Keeper Tessa’s Blog 2/15/19
Do you share a room with a brother or sister? If you do, you may know what it’s like to occasionally not get along with them and wish you had a room of your own. Our animals might go through the same thing with their enclosure-mates.
When animals have lived together before coming to us, we will keep them together after they arrive here at the rescue and they will share an enclosure. Most of the time, they do great living together, but other times they decide they want to live alone and we try our best to give them that. The animals cannot talk to us to ask for a new enclosure, so they will show us by getting in “arguments” with each other. They will grumble at each other and maybe stand up on their back legs to show their roommate that they are unhappy.
Shira Tiger came to us with Yanaba and Kaari Tigers. The three girls lived together at their old facility, so we let them live together when they came to Carolina Tiger Rescue nearly a year ago. However, we soon discovered that Shira would do better in her own enclosure than she did with roommates. With Max’s recent passing, we were able to give Shira the “room” of her own that she’d been waiting for.
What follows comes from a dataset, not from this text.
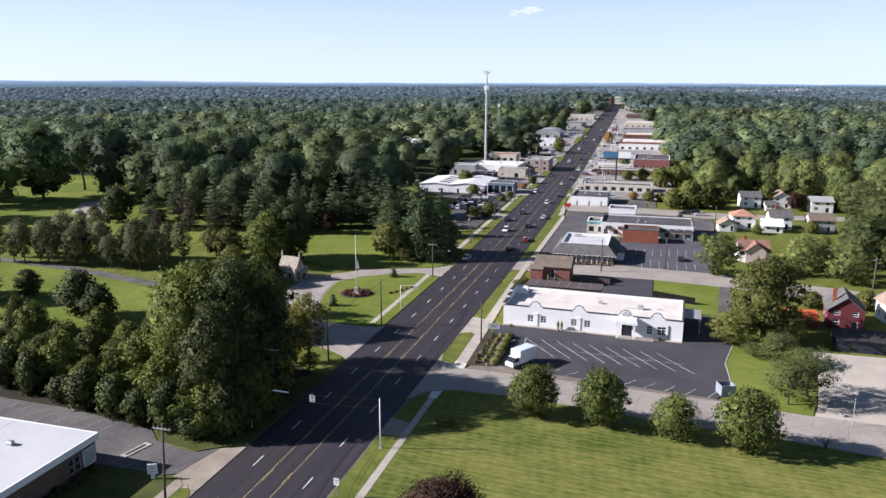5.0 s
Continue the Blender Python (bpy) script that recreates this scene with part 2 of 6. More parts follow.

To move a big cat, we use straps and hooks to attach a transport box to a door on the side of their enclosure. We made our transport boxes with doors on both sides that can be pulled up to open the box on either end. Once the box is attached to the fence, we can pull up the enclosure door and the box door on that side and let the tiger in. We encourage the tiger to enter the box using treats. Once the tiger is in the transport box, we can put the box’s door back down behind them. Next, we unhook the box from the fence, load it onto a trailer, and take it to the new enclosure. There, we follow the same steps for strapping the box to the fence and opening the doors, this time to let the tiger out of the box and into their new home.
Shira entered the transport box easily and didn’t put up a fuss while being moved to her new home! Maybe she was just excited to get her own space – I know I would be! She went right out into her new enclosure and started exploring. She met her new neighbors, Mila and Riley Tigers and they all shared some friendly chuffles!
As hard as it was to see someone new in Max’s enclosure, it made me happy to know that his enclosure will be enjoyed by someone who needed it. I think Max would be glad someone gets to love his old enclosure like he did!